● **WHAT IS BEING ASKED**:
Output all of the data below exactly as given.

● **INFORMATION PROVIDED**:
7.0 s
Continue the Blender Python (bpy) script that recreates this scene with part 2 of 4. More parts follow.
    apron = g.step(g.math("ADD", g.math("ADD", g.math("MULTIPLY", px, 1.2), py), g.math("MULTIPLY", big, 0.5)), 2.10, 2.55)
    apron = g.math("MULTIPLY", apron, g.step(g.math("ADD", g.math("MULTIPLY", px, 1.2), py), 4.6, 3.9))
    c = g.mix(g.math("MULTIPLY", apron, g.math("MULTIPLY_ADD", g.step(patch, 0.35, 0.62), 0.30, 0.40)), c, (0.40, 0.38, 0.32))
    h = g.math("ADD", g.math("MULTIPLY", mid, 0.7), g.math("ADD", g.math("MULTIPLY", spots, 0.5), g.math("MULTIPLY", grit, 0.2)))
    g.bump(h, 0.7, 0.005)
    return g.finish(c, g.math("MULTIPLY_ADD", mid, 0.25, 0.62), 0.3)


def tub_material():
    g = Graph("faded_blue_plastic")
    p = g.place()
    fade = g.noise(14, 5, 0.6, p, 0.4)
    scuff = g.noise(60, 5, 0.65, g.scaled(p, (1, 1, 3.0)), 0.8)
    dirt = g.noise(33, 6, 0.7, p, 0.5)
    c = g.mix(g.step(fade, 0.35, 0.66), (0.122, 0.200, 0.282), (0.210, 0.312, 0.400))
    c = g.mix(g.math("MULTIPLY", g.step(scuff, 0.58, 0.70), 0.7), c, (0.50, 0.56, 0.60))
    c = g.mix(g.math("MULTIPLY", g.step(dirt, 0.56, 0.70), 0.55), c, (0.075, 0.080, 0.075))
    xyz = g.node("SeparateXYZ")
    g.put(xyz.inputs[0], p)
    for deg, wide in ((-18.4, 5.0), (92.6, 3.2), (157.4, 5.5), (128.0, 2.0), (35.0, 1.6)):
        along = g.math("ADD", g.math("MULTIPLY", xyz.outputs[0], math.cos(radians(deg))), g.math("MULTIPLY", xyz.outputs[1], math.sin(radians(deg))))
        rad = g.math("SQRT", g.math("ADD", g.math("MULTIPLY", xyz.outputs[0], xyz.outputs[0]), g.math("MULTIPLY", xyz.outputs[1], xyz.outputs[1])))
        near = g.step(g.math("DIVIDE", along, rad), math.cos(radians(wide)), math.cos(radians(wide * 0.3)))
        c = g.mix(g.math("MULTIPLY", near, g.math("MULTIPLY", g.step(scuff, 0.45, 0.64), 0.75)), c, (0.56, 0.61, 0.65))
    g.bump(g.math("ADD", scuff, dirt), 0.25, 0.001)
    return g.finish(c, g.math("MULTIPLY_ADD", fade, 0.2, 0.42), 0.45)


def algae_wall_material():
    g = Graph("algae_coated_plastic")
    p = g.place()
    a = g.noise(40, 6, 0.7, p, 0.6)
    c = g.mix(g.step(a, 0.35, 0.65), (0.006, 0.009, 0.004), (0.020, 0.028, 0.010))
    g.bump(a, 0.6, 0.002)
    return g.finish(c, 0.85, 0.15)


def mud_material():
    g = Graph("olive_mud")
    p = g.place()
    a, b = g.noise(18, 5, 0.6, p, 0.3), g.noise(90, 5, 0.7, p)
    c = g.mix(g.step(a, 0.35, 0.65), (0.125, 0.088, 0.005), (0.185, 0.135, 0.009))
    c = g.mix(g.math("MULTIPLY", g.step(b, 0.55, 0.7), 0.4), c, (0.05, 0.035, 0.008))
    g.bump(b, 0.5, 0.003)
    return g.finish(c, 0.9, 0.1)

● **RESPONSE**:
7.0 s
Continue the Blender Python (bpy) script that recreates this scene with part 2 of 4. More parts follow.
    apron = g.step(g.math("ADD", g.math("ADD", g.math("MULTIPLY", px, 1.2), py), g.math("MULTIPLY", big, 0.5)), 2.10, 2.55)
    apron = g.math("MULTIPLY", apron, g.step(g.math("ADD", g.math("MULTIPLY", px, 1.2), py), 4.6, 3.9))
    c = g.mix(g.math("MULTIPLY", apron, g.math("MULTIPLY_ADD", g.step(patch, 0.35, 0.62), 0.30, 0.40)), c, (0.40, 0.38, 0.32))
    h = g.math("ADD", g.math("MULTIPLY", mid, 0.7), g.math("ADD", g.math("MULTIPLY", spots, 0.5), g.math("MULTIPLY", grit, 0.2)))
    g.bump(h, 0.7, 0.005)
    return g.finish(c, g.math("MULTIPLY_ADD", mid, 0.25, 0.62), 0.3)


def tub_material():
    g = Graph("faded_blue_plastic")
    p = g.place()
    fade = g.noise(14, 5, 0.6, p, 0.4)
    scuff = g.noise(60, 5, 0.65, g.scaled(p, (1, 1, 3.0)), 0.8)
    dirt = g.noise(33, 6, 0.7, p, 0.5)
    c = g.mix(g.step(fade, 0.35, 0.66), (0.122, 0.200, 0.282), (0.210, 0.312, 0.400))
    c = g.mix(g.math("MULTIPLY", g.step(scuff, 0.58, 0.70), 0.7), c, (0.50, 0.56, 0.60))
    c = g.mix(g.math("MULTIPLY", g.step(dirt, 0.56, 0.70), 0.55), c, (0.075, 0.080, 0.075))
    xyz = g.node("SeparateXYZ")
    g.put(xyz.inputs[0], p)
    for deg, wide in ((-18.4, 5.0), (92.6, 3.2), (157.4, 5.5), (128.0, 2.0), (35.0, 1.6)):
        along = g.math("ADD", g.math("MULTIPLY", xyz.outputs[0], math.cos(radians(deg))), g.math("MULTIPLY", xyz.outputs[1], math.sin(radians(deg))))
        rad = g.math("SQRT", g.math("ADD", g.math("MULTIPLY", xyz.outputs[0], xyz.outputs[0]), g.math("MULTIPLY", xyz.outputs[1], xyz.outputs[1])))
        near = g.step(g.math("DIVIDE", along, rad), math.cos(radians(wide)), math.cos(radians(wide * 0.3)))
        c = g.mix(g.math("MULTIPLY", near, g.math("MULTIPLY", g.step(scuff, 0.45, 0.64), 0.75)), c, (0.56, 0.61, 0.65))
    g.bump(g.math("ADD", scuff, dirt), 0.25, 0.001)
    return g.finish(c, g.math("MULTIPLY_ADD", fade, 0.2, 0.42), 0.45)


def algae_wall_material():
    g = Graph("algae_coated_plastic")
    p = g.place()
    a = g.noise(40, 6, 0.7, p, 0.6)
    c = g.mix(g.step(a, 0.35, 0.65), (0.006, 0.009, 0.004), (0.020, 0.028, 0.010))
    g.bump(a, 0.6, 0.002)
    return g.finish(c, 0.85, 0.15)


def mud_material():
    g = Graph("olive_mud")
    p = g.place()
    a, b = g.noise(18, 5, 0.6, p, 0.3), g.noise(90, 5, 0.7, p)
    c = g.mix(g.step(a, 0.35, 0.65), (0.125, 0.088, 0.005), (0.185, 0.135, 0.009))
    c = g.mix(g.math("MULTIPLY", g.step(b, 0.55, 0.7), 0.4), c, (0.05, 0.035, 0.008))
    g.bump(b, 0.5, 0.003)
    return g.finish(c, 0.9, 0.1)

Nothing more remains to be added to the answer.